# Collected material:
......
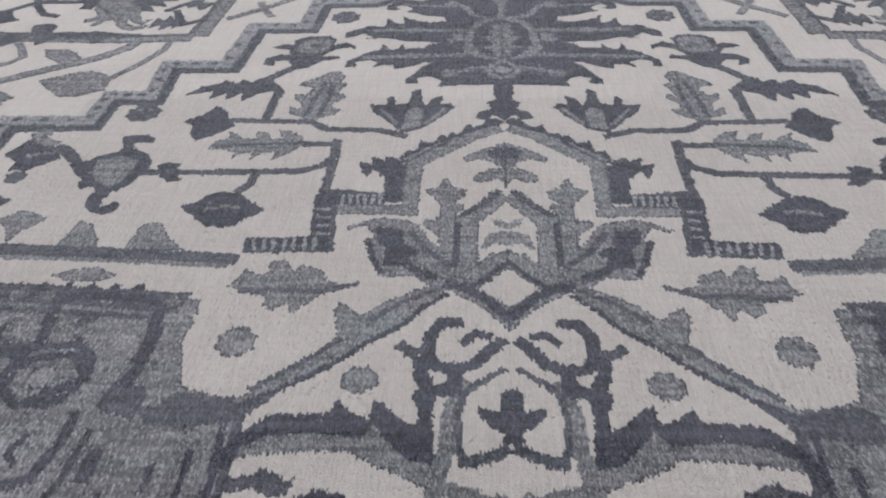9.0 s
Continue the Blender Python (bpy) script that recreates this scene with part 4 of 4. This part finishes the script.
stroke("scroll", NAVY, 0.7, (1.3, 42.5, 2.5, 42.8, 3.5, 41.8))
stroke("scroll", SLATE, 0.9, (5.7, 41.1, 6.9, 40.9, 8, 41.7))
stroke("scroll", NAVY, 1.1, (3.8, 39.3, 3.9, 37.7, 5.4, 37.5, 6.2, 38.8, 6.4, 40.5))
stroke("stem", GREY, 1.1, (4.8, 30.3, 4.7, 27.4))
stroke("stem", GREY, 1.1, (4.3, 27.8, 4.2, 27.1, 4.2, 24.4, 4.1, 21.3, 4, 19))
stroke("stem", GREY, 1.1, (4.1, 25.7, 4.1, 22.1, 4, 19.1, 3, 18.4, 2.9, 16.6, 3, 14.8))
stroke("stem", GREY, 1.1, (9.4, 22.9, 9.4, 19.9, 9.4, 16.7, 9.3, 15.3, 7.8, 14.1))
# corner panel of the field
stroke("panel_frame", SLATE, 1, (78.7, 95.1, 66.1, 95.5, 52.7, 95.6, 46.7, 94.5, 40.4, 94.9))
stroke("panel_frame", GREY, 1.6, (79.1, 93.8, 65.5, 94.1, 49, 93.5, 39.6, 94))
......
# Exercise instructions:
The required output is the exact sequence of lines from the one containing "Continue the Blender" through the end of the listing, both endpoints included.

# In response:
Continue the Blender Python (bpy) script that recreates this scene with part 4 of 4. This part finishes the script.
stroke("scroll", NAVY, 0.7, (1.3, 42.5, 2.5, 42.8, 3.5, 41.8))
stroke("scroll", SLATE, 0.9, (5.7, 41.1, 6.9, 40.9, 8, 41.7))
stroke("scroll", NAVY, 1.1, (3.8, 39.3, 3.9, 37.7, 5.4, 37.5, 6.2, 38.8, 6.4, 40.5))
stroke("stem", GREY, 1.1, (4.8, 30.3, 4.7, 27.4))
stroke("stem", GREY, 1.1, (4.3, 27.8, 4.2, 27.1, 4.2, 24.4, 4.1, 21.3, 4, 19))
stroke("stem", GREY, 1.1, (4.1, 25.7, 4.1, 22.1, 4, 19.1, 3, 18.4, 2.9, 16.6, 3, 14.8))
stroke("stem", GREY, 1.1, (9.4, 22.9, 9.4, 19.9, 9.4, 16.7, 9.3, 15.3, 7.8, 14.1))
# corner panel of the field
stroke("panel_frame", SLATE, 1, (78.7, 95.1, 66.1, 95.5, 52.7, 95.6, 46.7, 94.5, 40.4, 94.9))
stroke("panel_frame", GREY, 1.6, (79.1, 93.8, 65.5, 94.1, 49, 93.5, 39.6, 94))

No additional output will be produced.